Но обычно разговоры велись не о революции и «красном терроре». Троцкий, как умел это еще с юношеских лет, демонстрировал возлюбленной эрудицию, которая, как мы знаем, была довольно поверхностной. Но все же он обсуждал с Клер стихи британского поэта конца XVIII — начала XIX века Перси Биши Шелли, цитировал писателя и социального реформатора XIX века Джона Рёскина, интересовался ее мнением о творчестве значительно более близкого к XX веку писателя Элджертона Суинберна.[711]
Когда работа над бюстом была почти завершена и возникла опасность расставания, Троцкий предложил Клер поехать вместе с ним «на фронт», куда собирался отправиться на днях. Не очень разбиравшаяся в событиях в России, англичанка предположила, что ей предстоит еще одна увлекательная авантюра, и с удовольствием согласилась.
Троцкий, однако, ввел ее в заблуждение, ибо фронта в конце 1920 года уже не было. Речь шла об инспекционной поездке, фактически почти безопасной теперь для поезда наркома.

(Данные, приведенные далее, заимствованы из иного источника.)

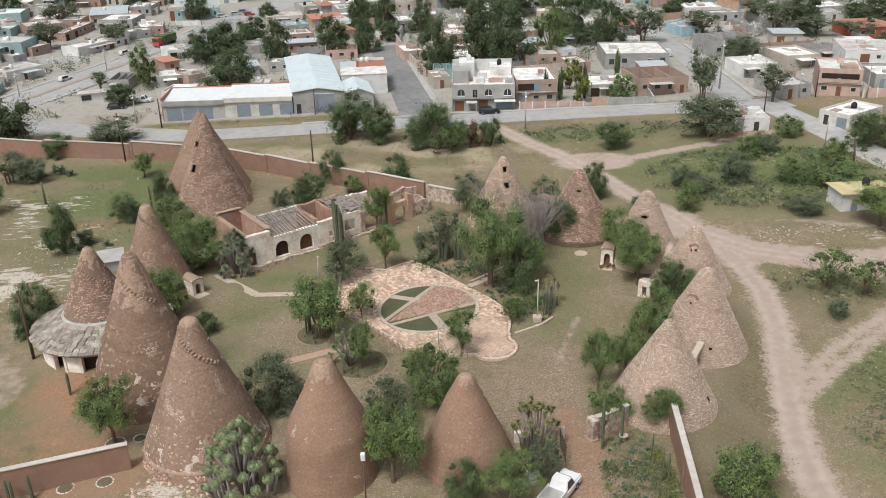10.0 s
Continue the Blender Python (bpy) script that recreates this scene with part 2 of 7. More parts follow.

Вопрос о включении Клер Шеридан в команду легендарного «комиссариата на колесах» он согласовал с заместителем наркома иностранных дел М. М. Литвиновым. Но осуществить поездку Шеридан не решилась. Ее соотечественники в Москве пригрозили, что если она поедет с Троцким, то не будет допущена обратно в Великобританию, где оставались ее дети. Троцкий настаивал, но материнские чувства возобладали.
Последний вечер запечатлелся в памяти Клер особенно ярко своей интимностью и ощущением тоски. Лев сказал, что мечтал бы, чтобы она осталась в России, где ее ожидает большое будущее. Она ответила, что хотела бы этого, но не может оставить детей. Его реплика прозвучала неожиданно: «Если ты уедешь, vous nous calomniez,[712]

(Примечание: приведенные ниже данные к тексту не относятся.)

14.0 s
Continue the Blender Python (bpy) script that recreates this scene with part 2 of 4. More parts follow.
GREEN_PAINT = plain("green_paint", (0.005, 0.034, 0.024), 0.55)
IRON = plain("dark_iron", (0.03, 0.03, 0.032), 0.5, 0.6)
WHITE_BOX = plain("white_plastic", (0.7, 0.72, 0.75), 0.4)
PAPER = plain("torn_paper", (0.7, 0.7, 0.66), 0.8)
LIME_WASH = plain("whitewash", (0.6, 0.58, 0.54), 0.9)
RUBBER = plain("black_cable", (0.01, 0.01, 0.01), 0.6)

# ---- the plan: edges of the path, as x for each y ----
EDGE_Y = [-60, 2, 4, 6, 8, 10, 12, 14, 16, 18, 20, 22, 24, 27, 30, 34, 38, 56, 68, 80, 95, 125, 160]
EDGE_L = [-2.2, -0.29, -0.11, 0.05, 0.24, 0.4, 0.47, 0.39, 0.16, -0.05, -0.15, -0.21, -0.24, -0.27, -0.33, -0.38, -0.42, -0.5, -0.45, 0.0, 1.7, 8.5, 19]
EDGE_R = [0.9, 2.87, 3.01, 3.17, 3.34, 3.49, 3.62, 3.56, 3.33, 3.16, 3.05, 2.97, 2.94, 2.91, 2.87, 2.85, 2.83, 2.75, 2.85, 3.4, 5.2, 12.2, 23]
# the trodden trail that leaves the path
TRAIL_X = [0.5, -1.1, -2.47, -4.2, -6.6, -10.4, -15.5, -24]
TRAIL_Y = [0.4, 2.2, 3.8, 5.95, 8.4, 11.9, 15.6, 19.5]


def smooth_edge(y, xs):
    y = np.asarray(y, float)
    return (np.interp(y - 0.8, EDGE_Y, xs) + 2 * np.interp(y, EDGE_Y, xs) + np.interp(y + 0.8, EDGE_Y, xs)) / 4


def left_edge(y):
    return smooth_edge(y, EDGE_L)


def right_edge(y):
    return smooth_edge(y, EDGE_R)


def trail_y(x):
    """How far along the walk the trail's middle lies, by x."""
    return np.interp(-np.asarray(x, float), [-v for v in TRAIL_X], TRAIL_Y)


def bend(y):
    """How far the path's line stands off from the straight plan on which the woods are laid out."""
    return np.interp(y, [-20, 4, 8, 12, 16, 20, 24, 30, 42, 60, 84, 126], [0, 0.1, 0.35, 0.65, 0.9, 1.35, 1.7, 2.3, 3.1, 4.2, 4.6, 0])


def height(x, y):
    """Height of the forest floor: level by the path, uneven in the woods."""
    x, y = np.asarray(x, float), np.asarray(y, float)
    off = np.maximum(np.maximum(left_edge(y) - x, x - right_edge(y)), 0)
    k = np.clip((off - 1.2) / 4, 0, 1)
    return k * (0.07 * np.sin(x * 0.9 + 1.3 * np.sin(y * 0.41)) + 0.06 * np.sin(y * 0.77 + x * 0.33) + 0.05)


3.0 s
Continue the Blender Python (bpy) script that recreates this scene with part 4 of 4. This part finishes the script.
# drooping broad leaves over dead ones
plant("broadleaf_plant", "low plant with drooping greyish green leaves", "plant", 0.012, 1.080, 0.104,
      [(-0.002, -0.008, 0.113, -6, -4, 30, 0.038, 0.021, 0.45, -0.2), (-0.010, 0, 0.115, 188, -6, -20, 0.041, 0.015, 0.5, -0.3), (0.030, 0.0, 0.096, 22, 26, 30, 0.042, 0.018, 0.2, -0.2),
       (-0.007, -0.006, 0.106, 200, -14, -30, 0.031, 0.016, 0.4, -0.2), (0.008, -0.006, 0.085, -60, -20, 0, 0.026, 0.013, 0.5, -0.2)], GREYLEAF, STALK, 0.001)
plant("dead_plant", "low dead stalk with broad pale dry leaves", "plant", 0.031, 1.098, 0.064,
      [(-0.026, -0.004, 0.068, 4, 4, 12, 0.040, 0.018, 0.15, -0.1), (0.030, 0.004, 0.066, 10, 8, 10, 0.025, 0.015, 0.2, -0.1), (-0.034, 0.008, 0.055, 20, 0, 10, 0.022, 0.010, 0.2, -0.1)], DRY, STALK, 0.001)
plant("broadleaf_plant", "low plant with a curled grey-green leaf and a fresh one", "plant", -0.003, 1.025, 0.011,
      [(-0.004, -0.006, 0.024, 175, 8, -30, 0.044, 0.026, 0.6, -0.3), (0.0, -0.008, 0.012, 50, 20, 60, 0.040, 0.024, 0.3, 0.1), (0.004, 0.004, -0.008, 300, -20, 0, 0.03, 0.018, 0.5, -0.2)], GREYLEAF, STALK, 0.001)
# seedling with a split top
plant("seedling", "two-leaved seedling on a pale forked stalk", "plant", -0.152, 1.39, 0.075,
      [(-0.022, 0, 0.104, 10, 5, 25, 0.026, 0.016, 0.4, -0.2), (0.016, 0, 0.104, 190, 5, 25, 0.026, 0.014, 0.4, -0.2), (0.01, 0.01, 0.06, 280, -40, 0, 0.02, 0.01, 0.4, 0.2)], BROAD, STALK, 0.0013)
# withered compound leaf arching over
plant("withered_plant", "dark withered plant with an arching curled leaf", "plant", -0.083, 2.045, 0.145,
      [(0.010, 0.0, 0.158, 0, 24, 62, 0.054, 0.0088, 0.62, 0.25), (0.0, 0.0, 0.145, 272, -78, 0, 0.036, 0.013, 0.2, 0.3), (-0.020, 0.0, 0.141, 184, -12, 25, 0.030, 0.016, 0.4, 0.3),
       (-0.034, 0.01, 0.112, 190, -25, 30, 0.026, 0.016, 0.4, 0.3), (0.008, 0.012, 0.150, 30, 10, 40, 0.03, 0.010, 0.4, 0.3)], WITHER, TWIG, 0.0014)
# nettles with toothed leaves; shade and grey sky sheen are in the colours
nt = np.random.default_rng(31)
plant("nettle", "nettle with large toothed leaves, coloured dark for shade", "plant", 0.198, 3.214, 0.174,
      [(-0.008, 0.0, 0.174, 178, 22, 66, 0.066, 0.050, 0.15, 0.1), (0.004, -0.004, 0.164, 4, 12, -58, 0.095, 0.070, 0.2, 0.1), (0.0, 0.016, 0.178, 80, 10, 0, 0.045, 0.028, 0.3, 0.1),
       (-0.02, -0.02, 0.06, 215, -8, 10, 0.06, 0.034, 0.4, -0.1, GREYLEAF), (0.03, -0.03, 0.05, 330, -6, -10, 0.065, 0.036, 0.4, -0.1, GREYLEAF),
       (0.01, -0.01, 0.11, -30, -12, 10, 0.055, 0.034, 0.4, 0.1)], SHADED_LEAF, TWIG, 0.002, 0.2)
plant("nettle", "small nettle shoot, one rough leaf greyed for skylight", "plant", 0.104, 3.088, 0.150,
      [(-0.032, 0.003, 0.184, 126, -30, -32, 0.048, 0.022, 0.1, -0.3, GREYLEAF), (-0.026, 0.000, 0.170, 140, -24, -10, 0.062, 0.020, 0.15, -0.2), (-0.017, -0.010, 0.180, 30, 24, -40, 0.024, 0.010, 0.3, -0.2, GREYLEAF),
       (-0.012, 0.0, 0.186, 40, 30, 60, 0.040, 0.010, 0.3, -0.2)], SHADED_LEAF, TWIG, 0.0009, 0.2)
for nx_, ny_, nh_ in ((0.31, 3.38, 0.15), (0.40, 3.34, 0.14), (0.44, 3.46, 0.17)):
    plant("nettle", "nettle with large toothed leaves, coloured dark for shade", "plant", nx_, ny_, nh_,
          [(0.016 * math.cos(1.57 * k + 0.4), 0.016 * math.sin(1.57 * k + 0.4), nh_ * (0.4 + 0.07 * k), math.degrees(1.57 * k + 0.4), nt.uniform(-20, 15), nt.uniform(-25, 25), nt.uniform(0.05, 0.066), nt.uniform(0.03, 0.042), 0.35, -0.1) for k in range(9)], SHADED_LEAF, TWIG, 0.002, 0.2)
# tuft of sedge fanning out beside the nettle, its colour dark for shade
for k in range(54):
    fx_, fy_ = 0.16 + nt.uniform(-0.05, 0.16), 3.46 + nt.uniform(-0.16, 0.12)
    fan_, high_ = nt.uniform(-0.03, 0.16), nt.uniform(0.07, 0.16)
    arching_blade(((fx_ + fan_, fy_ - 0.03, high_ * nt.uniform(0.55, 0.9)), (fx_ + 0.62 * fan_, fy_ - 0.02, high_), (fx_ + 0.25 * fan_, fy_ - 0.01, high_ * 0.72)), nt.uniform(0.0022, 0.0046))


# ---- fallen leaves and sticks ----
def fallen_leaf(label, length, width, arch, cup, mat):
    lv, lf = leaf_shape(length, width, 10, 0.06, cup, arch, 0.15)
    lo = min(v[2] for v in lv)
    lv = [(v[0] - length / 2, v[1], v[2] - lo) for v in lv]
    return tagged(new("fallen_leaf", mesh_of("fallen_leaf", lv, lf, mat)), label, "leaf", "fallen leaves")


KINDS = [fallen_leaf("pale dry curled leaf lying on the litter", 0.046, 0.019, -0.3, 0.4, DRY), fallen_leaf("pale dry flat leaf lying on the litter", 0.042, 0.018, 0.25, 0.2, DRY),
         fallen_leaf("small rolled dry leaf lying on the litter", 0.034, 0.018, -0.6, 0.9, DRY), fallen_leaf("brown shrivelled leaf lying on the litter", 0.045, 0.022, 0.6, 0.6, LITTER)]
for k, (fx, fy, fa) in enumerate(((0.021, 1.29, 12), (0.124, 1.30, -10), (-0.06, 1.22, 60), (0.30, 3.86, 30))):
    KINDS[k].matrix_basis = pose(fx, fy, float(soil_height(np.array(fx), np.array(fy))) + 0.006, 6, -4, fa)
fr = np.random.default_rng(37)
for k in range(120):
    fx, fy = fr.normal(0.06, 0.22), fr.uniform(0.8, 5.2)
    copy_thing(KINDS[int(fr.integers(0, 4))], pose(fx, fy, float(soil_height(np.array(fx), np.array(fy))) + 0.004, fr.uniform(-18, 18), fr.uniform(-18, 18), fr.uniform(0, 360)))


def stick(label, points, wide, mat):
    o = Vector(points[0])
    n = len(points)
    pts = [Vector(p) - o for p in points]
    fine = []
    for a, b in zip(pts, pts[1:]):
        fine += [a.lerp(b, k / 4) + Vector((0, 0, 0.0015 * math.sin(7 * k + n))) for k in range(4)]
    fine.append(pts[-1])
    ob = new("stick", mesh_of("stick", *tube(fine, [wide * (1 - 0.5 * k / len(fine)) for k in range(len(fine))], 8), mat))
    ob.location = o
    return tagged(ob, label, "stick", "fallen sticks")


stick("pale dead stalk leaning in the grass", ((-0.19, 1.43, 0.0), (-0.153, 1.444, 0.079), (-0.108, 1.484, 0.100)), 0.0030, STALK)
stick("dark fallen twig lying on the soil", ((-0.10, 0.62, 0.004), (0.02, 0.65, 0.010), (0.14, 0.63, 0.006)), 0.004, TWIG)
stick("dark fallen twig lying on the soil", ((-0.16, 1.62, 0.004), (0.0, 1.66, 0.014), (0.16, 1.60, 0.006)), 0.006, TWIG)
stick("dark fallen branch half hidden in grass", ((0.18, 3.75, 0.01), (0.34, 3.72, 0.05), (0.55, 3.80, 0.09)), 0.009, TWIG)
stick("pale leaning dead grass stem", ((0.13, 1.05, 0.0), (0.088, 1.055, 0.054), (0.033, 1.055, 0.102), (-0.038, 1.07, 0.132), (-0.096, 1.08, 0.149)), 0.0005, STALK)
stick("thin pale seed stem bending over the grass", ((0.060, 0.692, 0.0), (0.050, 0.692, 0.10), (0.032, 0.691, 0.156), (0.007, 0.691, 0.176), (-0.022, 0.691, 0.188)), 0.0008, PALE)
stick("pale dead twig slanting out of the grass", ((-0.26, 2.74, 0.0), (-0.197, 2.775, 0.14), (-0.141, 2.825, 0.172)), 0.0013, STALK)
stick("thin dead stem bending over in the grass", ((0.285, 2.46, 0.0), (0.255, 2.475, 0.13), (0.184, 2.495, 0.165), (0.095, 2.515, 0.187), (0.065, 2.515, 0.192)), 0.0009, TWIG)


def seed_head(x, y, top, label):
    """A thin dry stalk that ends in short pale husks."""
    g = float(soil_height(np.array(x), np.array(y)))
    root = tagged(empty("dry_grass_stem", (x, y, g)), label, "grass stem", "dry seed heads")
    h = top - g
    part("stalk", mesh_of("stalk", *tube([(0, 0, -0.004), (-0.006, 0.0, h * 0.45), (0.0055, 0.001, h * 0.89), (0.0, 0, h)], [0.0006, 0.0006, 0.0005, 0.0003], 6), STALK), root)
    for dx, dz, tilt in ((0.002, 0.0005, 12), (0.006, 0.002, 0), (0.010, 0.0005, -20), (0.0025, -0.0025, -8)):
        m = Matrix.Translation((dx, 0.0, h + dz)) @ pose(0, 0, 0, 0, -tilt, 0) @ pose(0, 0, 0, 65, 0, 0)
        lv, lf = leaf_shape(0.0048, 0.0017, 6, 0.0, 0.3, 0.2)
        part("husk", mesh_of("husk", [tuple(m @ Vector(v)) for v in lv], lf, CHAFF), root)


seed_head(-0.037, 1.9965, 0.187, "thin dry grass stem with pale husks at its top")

как остальные, я говорю тебе… я поеду за тобой в Англию и… я…» Лев не окончил. Клер ответила: «Я рада, что ты объяснил мне, как завлечь тебя в Англию!»[713]Вполне понятно, это были пустые разговоры, что осознавали оба. Ни о какой поездке в Англию не могло быть и речи, разве что Троцкий сбежал бы от своих собратьев по большевизму и оказался грандиозным невозвращенцем… Но настолько далеко его нежные чувства к Клер Шеридан не простирались. Троцкий был и оставался политиком, государственным руководителем и расставаться с властью не собирался.